Based on reports by the Bureau of Labor Statistics, one person gets injured by a falling object in their workplace every ten minutes. That’s about 50 thousand reported cases every year.
These incidents are most common in workplaces where work at height is done. In work at height areas, the most common objects that fall and cause injuries are handheld tools and material debris.
The range of damage or injury can vary from a slight bump to a crack in the skull. The possible victim’s safety depends on the object’s mass, the height of the fall, and the acceleration due to gravity. These physical elements determine the impact force that can cause damage.
How? The following section will explain.
The Physics of Falling Objects
Although keeping a hard hat on at all times may keep you generally safe from a direct hit, not all falling objects have the same impact force. Thus, you can still incur concussions and contusions in spite of the hard hat. But how exactly can falling objects cause such damage from a certain height?

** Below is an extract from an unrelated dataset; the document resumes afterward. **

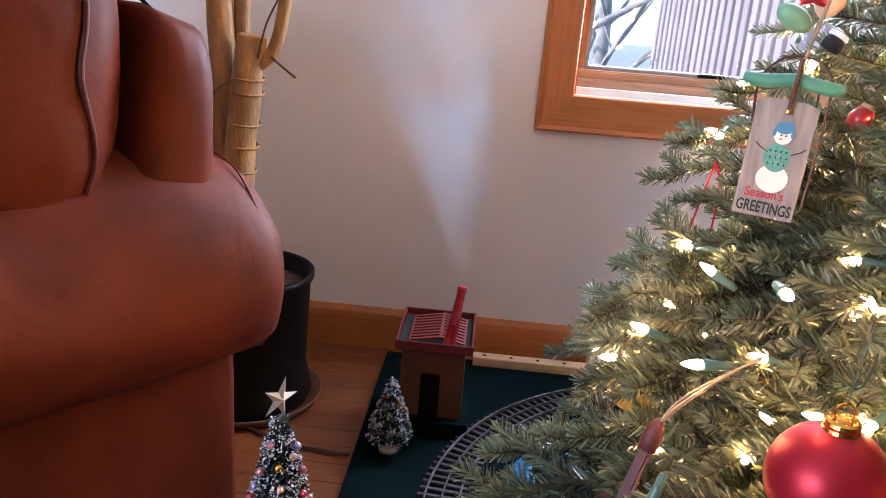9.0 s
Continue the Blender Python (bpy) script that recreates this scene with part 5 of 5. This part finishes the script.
for i in order:
    p, d = tips[i]
    if len(chosen) > 280:
        break
    if p.z > 1.25 or p.z < 0.37 or (p.x < 0.17 and p.z < 0.43) or (p - TC).dot(V((-0.85, -0.5, 0))) < 0.05:
        continue
    q = p - d * rg.uniform(0.01, 0.09) + V((0, 0, rg.uniform(-0.01, 0.02)))
    if min((q - c).length for c in chosen) < 0.055 or (q - V((0.249, 0.74, 0.70))).length < 0.085:
        continue
    chosen.append(q)
    bulb(q, V((rg.normal() - 0.5, rg.normal() * 0.7, rg.normal() * 0.6)).normalized())
# wires from bulb to bulb
left = sorted(chosen, key=lambda c: (round(c.z / 0.11), math.atan2(c.y - TC.y, c.x - TC.x)))
for a, b in zip(left, left[1:]):
    if (a - b).length < 0.3:
        mid = a.lerp(b, 0.5) + (TC - a).normalized() * 0.05 + V((0, 0, -0.03))
        part("wire", tubed(spline([a + (TC - a).normalized() * 0.02, mid + V((0.01, 0.012, 0)), b + (TC - b).normalized() * 0.02], 6), 0.0011, 5), M_WIRE, lights)
# the thick twisted lead that hangs in front of the lower branches
lead = spline([(0.118, 0.312, 0.452), (0.150, 0.31, 0.435), (0.170, 0.30, 0.405), (0.178, 0.29, 0.375), (0.188, 0.287, 0.372), (0.198, 0.29, 0.372)], 8)
for ph in (0, 2.1):
    part("lead", tubed([p + V((0.0022 * math.cos(i * 0.45 + ph), 0.0022 * math.sin(i * 0.45 + ph), 0)) for i, p in enumerate(lead)], 0.0019, 6), M_LEAD, lights)
part("lead", tubed(spline([(0.196, 0.292, 0.375), (0.215, 0.30, 0.392), (0.25, 0.31, 0.402), (0.29, 0.335, 0.418)], 6), 0.0019, 6), M_LEAD, lights)
part("lead", tubed(spline([(0.177, 0.29, 0.374), (0.16, 0.29, 0.366), (0.142, 0.285, 0.372)], 5), 0.0017, 6), M_LEAD, lights)
part("socket", tubed([(0.158, 0.288, 0.3705), (0.134, 0.284, 0.3725)], [0.0040, 0.0052], 10), M_SOCKET, lights, smooth=True)
part("unlit_bulb", tubed([(0.1335, 0.284, 0.3725), (0.128, 0.283, 0.373), (0.118, 0.2815, 0.3735), (0.113, 0.2808, 0.3738)], [0.0036, 0.0042, 0.0024, 0.0004], 10), M_CLEARGLASS, lights, "clear unlit bulb", True)

# ---- ornaments ----


def hook(p, h, parent):
    return part("hook", tubed(spline([p, p + V((0.002, 0, h * 0.5)), p + V((0.006, 0.004, h))]), 0.0005, 5), M_WIRE, parent)


OB = V((0.225, 0.486, 0.551))
ball = thing("ball_ornament", OB, "matt red glass ball ornament with a gold cap", "ornament", "tree ornaments")
bm = bmesh.new()
bmesh.ops.create_uvsphere(bm, u_segments=40, v_segments=24, radius=0.0372, matrix=Matrix.Translation(OB))
part("ball", bm, M_BALL, ball, smooth=True)
cap = part("cap", lathed([(0.0105, 0.034), (0.0112, 0.036), (0.0105, 0.038), (0.0112, 0.040), (0.0105, 0.042), (0.009, 0.0435), (0, 0.044)], 24, Matrix.Translation(OB)), M_GOLD, ball, "ribbed gold cap")
part("loop", tubed([OB + V((0.006 * math.cos(a), 0, 0.0475 + 0.006 * math.sin(a))) for a in [i * math.pi / 8 for i in range(17)]], 0.0007, 5), M_GOLD, ball)
hook(OB + V((0, 0, 0.053)), 0.05, ball)

YB = V((0.172, 0.800, 0.452))
yb = thing("ball_ornament", YB, "golden yellow glass ball ornament among the branches", "ornament", "tree ornaments")
bm = bmesh.new()
bmesh.ops.create_uvsphere(bm, u_segments=32, v_segments=20, radius=0.030, matrix=Matrix.Translation(YB))
part("ball", bm, M_YELLOW, yb, smooth=True)
part("cap", lathed([(0.0090, 0.0275), (0.0096, 0.031), (0.0090, 0.034), (0.007, 0.036), (0, 0.0365)], 20, Matrix.Translation(YB)), M_GOLD, yb, "ribbed gold cap")
hook(YB + V((0, 0, 0.036)), 0.04, yb)

# wooden plaque with a painted snow figure and the greeting
PL = V((0.249, 0.752, 0.705))
plaque = thing("greeting_plaque", PL, "weathered wooden plaque with a painted snow figure and greeting", "ornament", "tree ornaments")
PM = Matrix.Translation(PL) @ pose(0, 0, 0, -4, 2, -24)
bm = bmesh.new()
w, h = 0.0258, 0.052
ring = [V((-w, 0, -h)), V((w, 0, -h)), V((w, 0, h - 0.004)), V((w * 0.6, 0, h)), V((-w * 0.6, 0, h + 0.001)), V((-w, 0, h - 0.003))]
prism(bm, [PM @ p for p in ring], PM.to_3x3() @ V((0, 0.006, 0)))
bmesh.ops.bevel(bm, geom=bm.edges[:], offset=0.0008, segments=1, affect="EDGES")
board = part("board", bm, M_WOODTAG, plaque)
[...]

According to physics, when an object at rest suddenly falls, the force of gravity converts its potential energy to kinetic energy—energy in motion. Gravitational pull causes the object to accelerate and creates force. This force is what generates impact when the object hits or collides with something after falling.
To calculate an object’s impact force when it falls from a certain height, you first need to calculate how much kinetic energy the object had before the point of impact. You can do that using the following equation:
E = mgh
E stands for energy, m for object’s mass, g for acceleration due to gravity (constant is 9.81 m/s-2), and h for the falling height.
To incorporate this equation into solving the average impact force of the falling object, you need to take into account the distance traveled by the object.
The distance traveled does not automatically equate to the falling height. This is because the falling height is the distance of the point of fall from the ground, whereas distance traveled is the distance the object traveled when it hits the ground before stopping completely.
To get the average impact force (in Newtons), you’ll need this equation:
Average impact force = mgh / d
Or
Average impact force = E / d
E or mgh stands for the change in kinetic energy and d is for distance traveled by the falling object.
For this calculation, the height and distance should be in meters, and the weight should be in kilograms.
Now, for example, to calculate the impact force of a 3-kilogram wrench that falls from a 3-meter scaffold and embeds itself 5 cm deep into the ground, you’ll apply the formula as:
Average impact force = mgh / d
Average impact force = (3 kg * 9.81 m/s-2 * 3 m) / 0.05 m
Average impact force = 88.29 / 0.05 m
Average impact force = 1765.8 or 1766 Newtons
This result means that it takes a force of 1766 Newtons for a 3-kilogram wrench to penetrate the ground 5 cm deep after falling from a height of 3 meters. Without head protection, this amount of force is enough to knock someone unconscious and cause a skull fracture. In some studies, it has been proven that a force of 2300 Newtons is enough to crush a skull in one hit.
Preparing for and Preventing Damage from Falling Tools
Once you get how the formula works, you can calculate the impact force of any falling tool or object in your workplace. Knowing the physics behind falling objects can give you the following advantages:
It will provide you with an idea of how dangerous your tools can be when they’re dropped.
Knowing about the impact force of falling tools can help you plan for better safety measures in your workplace. This will help strengthen the workers’ awareness about the potential dangers of falling tools. It will also reinforce your company’s safety policies, particularly your tool tethering policy.
You can involve your workers in demonstrating how each tool can inflict injuries when dropped from heights. That way, they’ll know what can happen if they don’t tether or secure their tools when working at height. It’ll also prove to them that non-compliance should be treated as a grave offense.
It can help you estimate the extent of damage falling tools can cause.
When you know how much force your tools can have when they fall off a height, you’ll be better able to estimate how much damage they can cause. This can help you create mitigation plans for all the equipment and materials used in your work site.
By preparing for the possibilities of falling tools and objects in your workplace, you can better prevent injury and damage. You don’t need to master every physics principle, but having a clear idea of what impact force means can help you provide a safer workplace for everyone.